* Begin Recorded data *

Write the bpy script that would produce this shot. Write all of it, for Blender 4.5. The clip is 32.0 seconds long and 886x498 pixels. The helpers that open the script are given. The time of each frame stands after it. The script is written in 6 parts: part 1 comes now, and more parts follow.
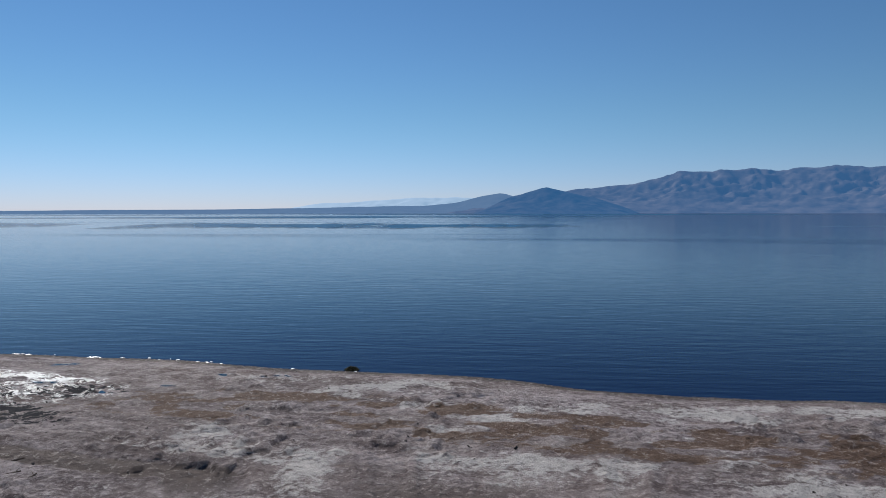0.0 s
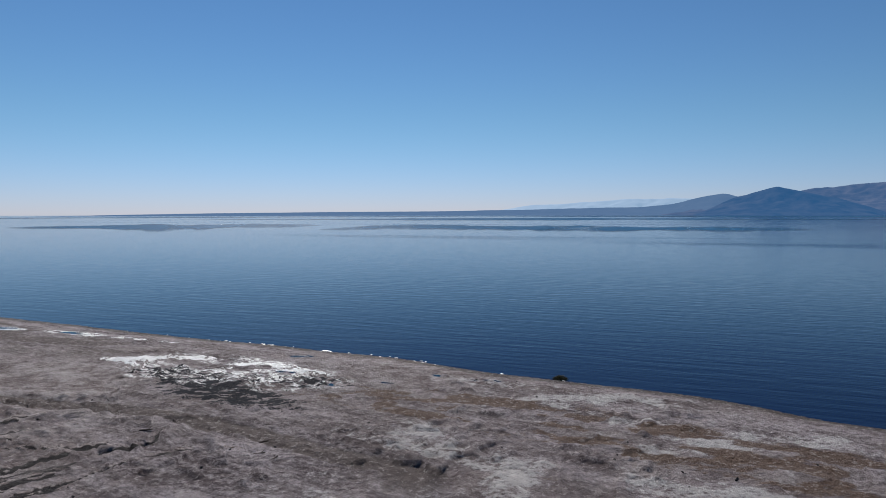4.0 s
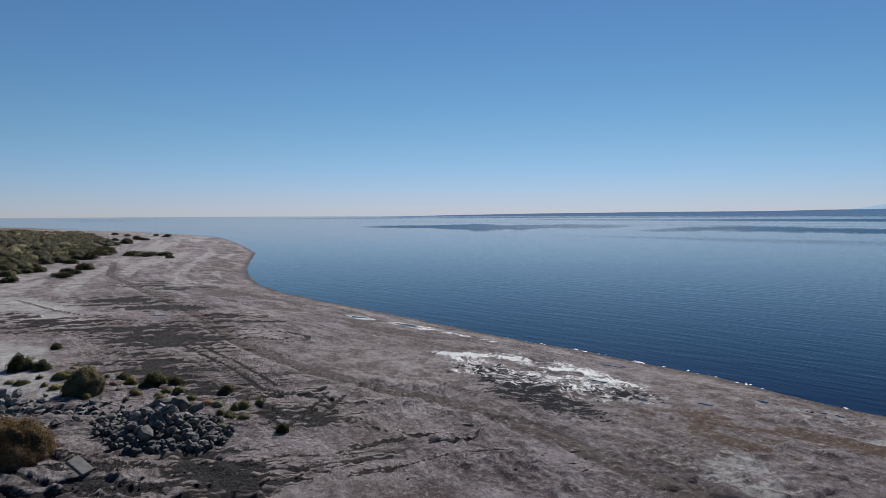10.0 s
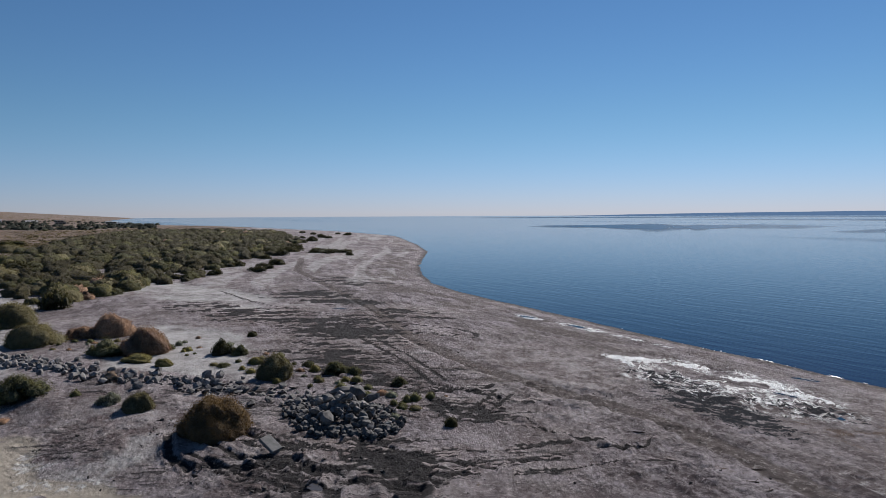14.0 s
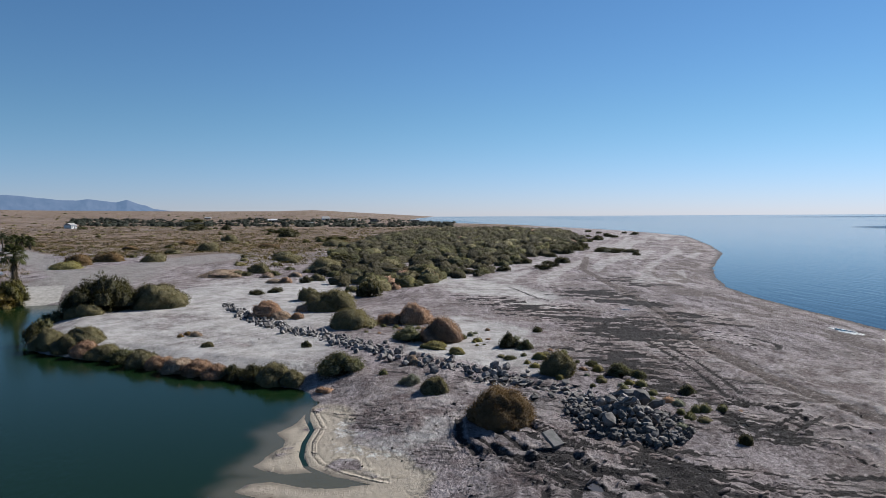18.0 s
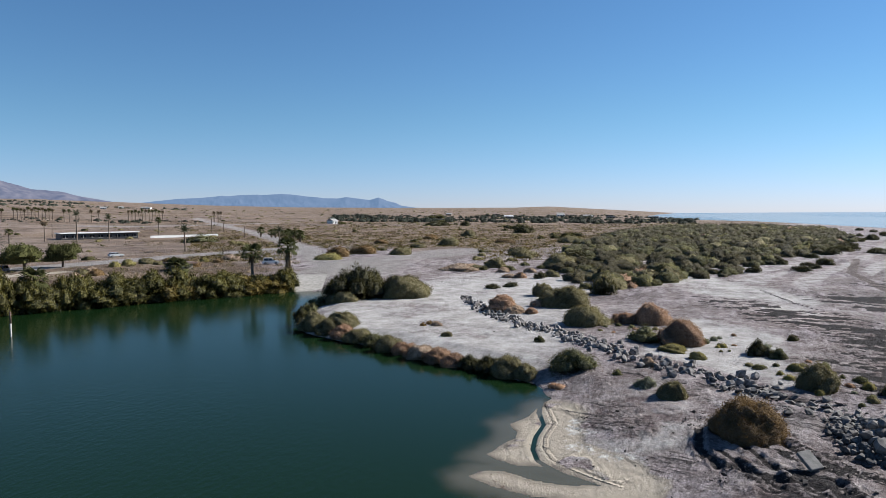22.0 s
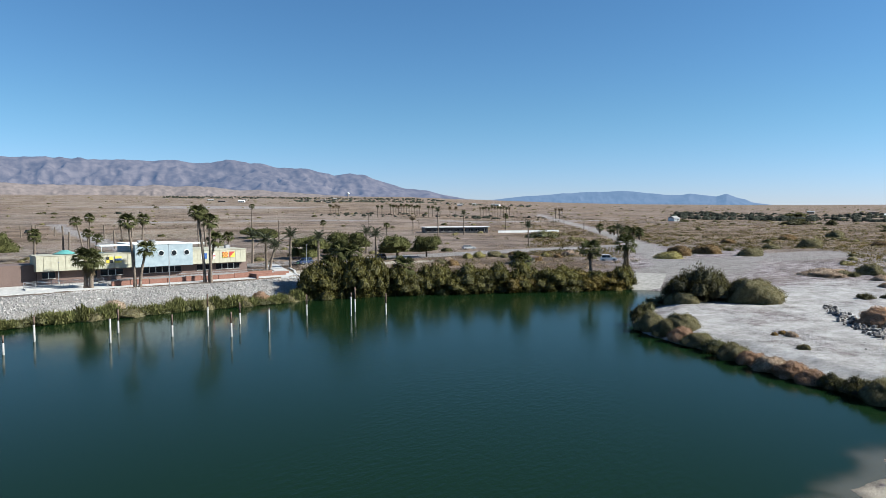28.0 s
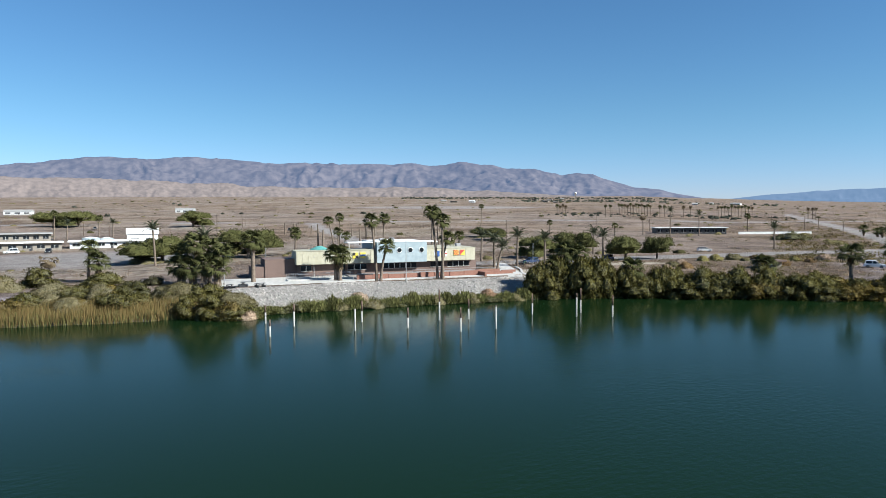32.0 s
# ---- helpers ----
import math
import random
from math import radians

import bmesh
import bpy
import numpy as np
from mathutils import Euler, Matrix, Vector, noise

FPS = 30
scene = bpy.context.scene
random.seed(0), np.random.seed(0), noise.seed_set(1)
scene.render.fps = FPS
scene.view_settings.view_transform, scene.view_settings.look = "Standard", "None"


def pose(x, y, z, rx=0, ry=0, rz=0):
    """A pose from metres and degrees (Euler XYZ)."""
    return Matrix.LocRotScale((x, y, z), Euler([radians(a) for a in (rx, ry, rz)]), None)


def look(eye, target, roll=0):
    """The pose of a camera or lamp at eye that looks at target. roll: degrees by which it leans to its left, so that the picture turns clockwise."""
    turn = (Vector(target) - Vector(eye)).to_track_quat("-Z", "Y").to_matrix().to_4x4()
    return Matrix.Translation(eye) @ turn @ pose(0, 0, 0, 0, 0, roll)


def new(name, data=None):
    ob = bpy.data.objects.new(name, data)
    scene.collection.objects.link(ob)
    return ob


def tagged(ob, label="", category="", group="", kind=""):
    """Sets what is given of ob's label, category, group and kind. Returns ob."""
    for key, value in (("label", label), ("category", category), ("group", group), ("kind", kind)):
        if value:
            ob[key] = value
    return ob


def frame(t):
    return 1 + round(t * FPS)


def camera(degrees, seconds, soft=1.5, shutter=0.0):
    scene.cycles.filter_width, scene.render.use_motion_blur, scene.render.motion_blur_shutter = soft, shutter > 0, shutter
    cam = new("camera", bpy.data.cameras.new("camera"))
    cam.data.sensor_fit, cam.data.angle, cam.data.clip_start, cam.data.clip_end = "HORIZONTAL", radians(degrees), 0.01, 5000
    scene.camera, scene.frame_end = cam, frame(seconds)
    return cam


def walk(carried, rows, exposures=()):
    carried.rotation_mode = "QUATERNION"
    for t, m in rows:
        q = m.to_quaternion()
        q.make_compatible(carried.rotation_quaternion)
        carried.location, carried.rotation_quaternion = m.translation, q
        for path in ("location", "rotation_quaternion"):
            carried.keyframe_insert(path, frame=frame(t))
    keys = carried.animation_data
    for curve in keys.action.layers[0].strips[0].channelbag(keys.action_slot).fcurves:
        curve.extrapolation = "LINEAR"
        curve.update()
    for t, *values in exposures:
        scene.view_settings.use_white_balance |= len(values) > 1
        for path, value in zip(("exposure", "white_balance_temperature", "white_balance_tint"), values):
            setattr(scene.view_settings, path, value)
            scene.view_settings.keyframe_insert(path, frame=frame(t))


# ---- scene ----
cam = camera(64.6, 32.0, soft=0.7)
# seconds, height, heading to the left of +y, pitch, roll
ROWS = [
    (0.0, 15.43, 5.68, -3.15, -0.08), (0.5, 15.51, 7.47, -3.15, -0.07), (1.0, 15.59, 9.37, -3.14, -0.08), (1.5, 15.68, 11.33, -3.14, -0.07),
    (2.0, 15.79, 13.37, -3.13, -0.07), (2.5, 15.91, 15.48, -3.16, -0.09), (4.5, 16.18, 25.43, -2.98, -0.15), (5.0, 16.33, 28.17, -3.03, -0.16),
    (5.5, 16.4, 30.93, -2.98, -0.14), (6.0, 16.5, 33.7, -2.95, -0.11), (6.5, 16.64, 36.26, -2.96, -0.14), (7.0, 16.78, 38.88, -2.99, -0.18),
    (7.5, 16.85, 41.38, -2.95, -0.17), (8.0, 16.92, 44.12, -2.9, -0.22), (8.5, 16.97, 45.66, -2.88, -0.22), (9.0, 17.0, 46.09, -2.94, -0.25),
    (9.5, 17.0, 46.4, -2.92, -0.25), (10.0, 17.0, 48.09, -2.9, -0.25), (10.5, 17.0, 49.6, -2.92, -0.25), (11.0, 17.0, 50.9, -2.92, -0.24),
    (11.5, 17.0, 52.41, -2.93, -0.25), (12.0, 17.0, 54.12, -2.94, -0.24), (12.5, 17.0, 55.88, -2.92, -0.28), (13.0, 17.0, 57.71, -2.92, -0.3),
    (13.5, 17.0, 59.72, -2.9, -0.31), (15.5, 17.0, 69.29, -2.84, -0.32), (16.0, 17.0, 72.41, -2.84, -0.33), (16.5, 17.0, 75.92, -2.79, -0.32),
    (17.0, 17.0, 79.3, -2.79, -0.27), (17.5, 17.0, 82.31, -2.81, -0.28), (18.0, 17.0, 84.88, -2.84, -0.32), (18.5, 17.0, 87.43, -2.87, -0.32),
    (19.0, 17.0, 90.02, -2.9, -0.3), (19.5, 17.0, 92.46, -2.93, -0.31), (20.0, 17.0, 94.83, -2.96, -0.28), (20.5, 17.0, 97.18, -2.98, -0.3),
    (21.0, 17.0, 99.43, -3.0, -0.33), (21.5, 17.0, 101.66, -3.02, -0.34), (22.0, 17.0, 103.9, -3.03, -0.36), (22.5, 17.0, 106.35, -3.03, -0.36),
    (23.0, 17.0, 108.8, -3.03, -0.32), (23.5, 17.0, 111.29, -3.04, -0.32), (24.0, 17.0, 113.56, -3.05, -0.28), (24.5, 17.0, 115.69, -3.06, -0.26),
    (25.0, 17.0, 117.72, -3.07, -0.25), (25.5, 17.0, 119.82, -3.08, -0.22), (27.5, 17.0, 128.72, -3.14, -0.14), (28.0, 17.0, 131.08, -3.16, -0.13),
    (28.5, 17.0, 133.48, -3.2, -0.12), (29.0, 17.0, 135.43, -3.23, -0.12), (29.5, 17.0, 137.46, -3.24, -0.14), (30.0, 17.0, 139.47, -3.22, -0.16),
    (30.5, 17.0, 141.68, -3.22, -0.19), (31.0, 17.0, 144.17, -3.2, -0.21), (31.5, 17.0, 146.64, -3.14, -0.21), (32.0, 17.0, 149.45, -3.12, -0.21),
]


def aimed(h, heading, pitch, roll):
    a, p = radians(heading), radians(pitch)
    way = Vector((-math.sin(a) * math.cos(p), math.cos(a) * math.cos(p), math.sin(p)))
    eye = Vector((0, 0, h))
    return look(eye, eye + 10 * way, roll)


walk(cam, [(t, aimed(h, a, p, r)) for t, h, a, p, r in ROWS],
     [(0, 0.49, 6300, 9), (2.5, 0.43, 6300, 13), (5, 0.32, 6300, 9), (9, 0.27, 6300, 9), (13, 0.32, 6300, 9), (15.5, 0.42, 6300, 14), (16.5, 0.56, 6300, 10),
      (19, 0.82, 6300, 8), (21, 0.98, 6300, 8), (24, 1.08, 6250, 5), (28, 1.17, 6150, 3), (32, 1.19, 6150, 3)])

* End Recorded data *

Transcribe the whole listing exactly. Pictures stay out of your copy.

Write the bpy script that would produce this shot. Write all of it, for Blender 4.5. The clip is 32.0 seconds long and 886x498 pixels. The helpers that open the script are given. The time of each frame stands after it. The script is written in 6 parts: part 1 comes now, and more parts follow.
0.0 s
4.0 s
10.0 s
14.0 s
18.0 s
22.0 s
28.0 s
32.0 s
# ---- helpers ----
import math
import random
from math import radians

import bmesh
import bpy
import numpy as np
from mathutils import Euler, Matrix, Vector, noise

FPS = 30
scene = bpy.context.scene
random.seed(0), np.random.seed(0), noise.seed_set(1)
scene.render.fps = FPS
scene.view_settings.view_transform, scene.view_settings.look = "Standard", "None"


def pose(x, y, z, rx=0, ry=0, rz=0):
    """A pose from metres and degrees (Euler XYZ)."""
    return Matrix.LocRotScale((x, y, z), Euler([radians(a) for a in (rx, ry, rz)]), None)


def look(eye, target, roll=0):
    """The pose of a camera or lamp at eye that looks at target. roll: degrees by which it leans to its left, so that the picture turns clockwise."""
    turn = (Vector(target) - Vector(eye)).to_track_quat("-Z", "Y").to_matrix().to_4x4()
    return Matrix.Translation(eye) @ turn @ pose(0, 0, 0, 0, 0, roll)


def new(name, data=None):
    ob = bpy.data.objects.new(name, data)
    scene.collection.objects.link(ob)
    return ob


def tagged(ob, label="", category="", group="", kind=""):
    """Sets what is given of ob's label, category, group and kind. Returns ob."""
    for key, value in (("label", label), ("category", category), ("group", group), ("kind", kind)):
        if value:
            ob[key] = value
    return ob


def frame(t):
    return 1 + round(t * FPS)


def camera(degrees, seconds, soft=1.5, shutter=0.0):
    scene.cycles.filter_width, scene.render.use_motion_blur, scene.render.motion_blur_shutter = soft, shutter > 0, shutter
    cam = new("camera", bpy.data.cameras.new("camera"))
    cam.data.sensor_fit, cam.data.angle, cam.data.clip_start, cam.data.clip_end = "HORIZONTAL", radians(degrees), 0.01, 5000
    scene.camera, scene.frame_end = cam, frame(seconds)
    return cam


def walk(carried, rows, exposures=()):
    carried.rotation_mode = "QUATERNION"
    for t, m in rows:
        q = m.to_quaternion()
        q.make_compatible(carried.rotation_quaternion)
        carried.location, carried.rotation_quaternion = m.translation, q
        for path in ("location", "rotation_quaternion"):
            carried.keyframe_insert(path, frame=frame(t))
    keys = carried.animation_data
    for curve in keys.action.layers[0].strips[0].channelbag(keys.action_slot).fcurves:
        curve.extrapolation = "LINEAR"
        curve.update()
    for t, *values in exposures:
        scene.view_settings.use_white_balance |= len(values) > 1
        for path, value in zip(("exposure", "white_balance_temperature", "white_balance_tint"), values):
            setattr(scene.view_settings, path, value)
            scene.view_settings.keyframe_insert(path, frame=frame(t))


# ---- scene ----
cam = camera(64.6, 32.0, soft=0.7)
# seconds, height, heading to the left of +y, pitch, roll
ROWS = [
    (0.0, 15.43, 5.68, -3.15, -0.08), (0.5, 15.51, 7.47, -3.15, -0.07), (1.0, 15.59, 9.37, -3.14, -0.08), (1.5, 15.68, 11.33, -3.14, -0.07),
    (2.0, 15.79, 13.37, -3.13, -0.07), (2.5, 15.91, 15.48, -3.16, -0.09), (4.5, 16.18, 25.43, -2.98, -0.15), (5.0, 16.33, 28.17, -3.03, -0.16),
    (5.5, 16.4, 30.93, -2.98, -0.14), (6.0, 16.5, 33.7, -2.95, -0.11), (6.5, 16.64, 36.26, -2.96, -0.14), (7.0, 16.78, 38.88, -2.99, -0.18),
    (7.5, 16.85, 41.38, -2.95, -0.17), (8.0, 16.92, 44.12, -2.9, -0.22), (8.5, 16.97, 45.66, -2.88, -0.22), (9.0, 17.0, 46.09, -2.94, -0.25),
    (9.5, 17.0, 46.4, -2.92, -0.25), (10.0, 17.0, 48.09, -2.9, -0.25), (10.5, 17.0, 49.6, -2.92, -0.25), (11.0, 17.0, 50.9, -2.92, -0.24),
    (11.5, 17.0, 52.41, -2.93, -0.25), (12.0, 17.0, 54.12, -2.94, -0.24), (12.5, 17.0, 55.88, -2.92, -0.28), (13.0, 17.0, 57.71, -2.92, -0.3),
    (13.5, 17.0, 59.72, -2.9, -0.31), (15.5, 17.0, 69.29, -2.84, -0.32), (16.0, 17.0, 72.41, -2.84, -0.33), (16.5, 17.0, 75.92, -2.79, -0.32),
    (17.0, 17.0, 79.3, -2.79, -0.27), (17.5, 17.0, 82.31, -2.81, -0.28), (18.0, 17.0, 84.88, -2.84, -0.32), (18.5, 17.0, 87.43, -2.87, -0.32),
    (19.0, 17.0, 90.02, -2.9, -0.3), (19.5, 17.0, 92.46, -2.93, -0.31), (20.0, 17.0, 94.83, -2.96, -0.28), (20.5, 17.0, 97.18, -2.98, -0.3),
    (21.0, 17.0, 99.43, -3.0, -0.33), (21.5, 17.0, 101.66, -3.02, -0.34), (22.0, 17.0, 103.9, -3.03, -0.36), (22.5, 17.0, 106.35, -3.03, -0.36),
    (23.0, 17.0, 108.8, -3.03, -0.32), (23.5, 17.0, 111.29, -3.04, -0.32), (24.0, 17.0, 113.56, -3.05, -0.28), (24.5, 17.0, 115.69, -3.06, -0.26),
    (25.0, 17.0, 117.72, -3.07, -0.25), (25.5, 17.0, 119.82, -3.08, -0.22), (27.5, 17.0, 128.72, -3.14, -0.14), (28.0, 17.0, 131.08, -3.16, -0.13),
    (28.5, 17.0, 133.48, -3.2, -0.12), (29.0, 17.0, 135.43, -3.23, -0.12), (29.5, 17.0, 137.46, -3.24, -0.14), (30.0, 17.0, 139.47, -3.22, -0.16),
    (30.5, 17.0, 141.68, -3.22, -0.19), (31.0, 17.0, 144.17, -3.2, -0.21), (31.5, 17.0, 146.64, -3.14, -0.21), (32.0, 17.0, 149.45, -3.12, -0.21),
]


def aimed(h, heading, pitch, roll):
    a, p = radians(heading), radians(pitch)
    way = Vector((-math.sin(a) * math.cos(p), math.cos(a) * math.cos(p), math.sin(p)))
    eye = Vector((0, 0, h))
    return look(eye, eye + 10 * way, roll)


walk(cam, [(t, aimed(h, a, p, r)) for t, h, a, p, r in ROWS],
     [(0, 0.49, 6300, 9), (2.5, 0.43, 6300, 13), (5, 0.32, 6300, 9), (9, 0.27, 6300, 9), (13, 0.32, 6300, 9), (15.5, 0.42, 6300, 14), (16.5, 0.56, 6300, 10),
      (19, 0.82, 6300, 8), (21, 0.98, 6300, 8), (24, 1.08, 6250, 5), (28, 1.17, 6150, 3), (32, 1.19, 6150, 3)])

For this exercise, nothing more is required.